A realistic assessment should evaluate whether attackers can gain access to appliances, management systems, and virtualization platforms that lack normal endpoint telemetry.
- Inventory internet-facing appliances
- Test exposure of management interfaces
- Assess patching and hardening of edge systems
- Review segmentation around virtualization platforms
- Validate logging from Linux and appliance infrastructure
- Test administrative credential hygiene
- Simulate stealthy lateral movement through trusted infrastructure
- Review detection coverage for non-endpoint systems
- Assess whether compromised appliances can reach sensitive internal systems
- Validate incident response readiness for infrastructure compromise
Modern penetration testing should show where attackers can hide, not only where they can enter.
Expert Insight:
James Knight, Senior Principal at Digital Warfare, said:
“BRICKSTORM shows why enterprise security cannot stop at endpoints.
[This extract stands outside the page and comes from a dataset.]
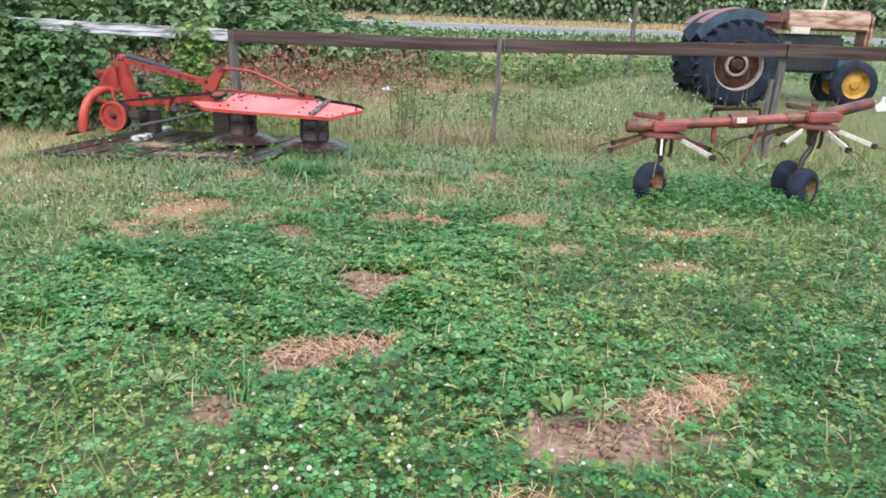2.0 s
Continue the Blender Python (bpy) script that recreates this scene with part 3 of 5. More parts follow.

Advanced attackers are moving into appliances, virtualization platforms, and management infrastructure because those systems are trusted, powerful, and often under-monitored.”
What Security Leaders Should Prioritize:
Security leaders should treat BRICKSTORM as an infrastructure visibility problem.
The key question is not only whether endpoints are protected.
The real question is whether the organization can detect compromise across appliances, management systems, virtualization platforms, and trusted infrastructure.
Leaders should prioritize asset inventory, management-plane segmentation, appliance logging, privileged access control, and threat hunting.
If teams cannot identify every exposed appliance, collect meaningful logs, monitor management traffic, and validate administrator activity, the organization may be blind to the very systems attackers prefer to target.
Call to Action:
Organizations should not assume that infrastructure systems are safe because they are quiet.
Validate appliance exposure, test management-plane segmentation, hunt for stealthy persistence, and confirm that trusted infrastructure cannot become a hidden foothold for long-term espionage.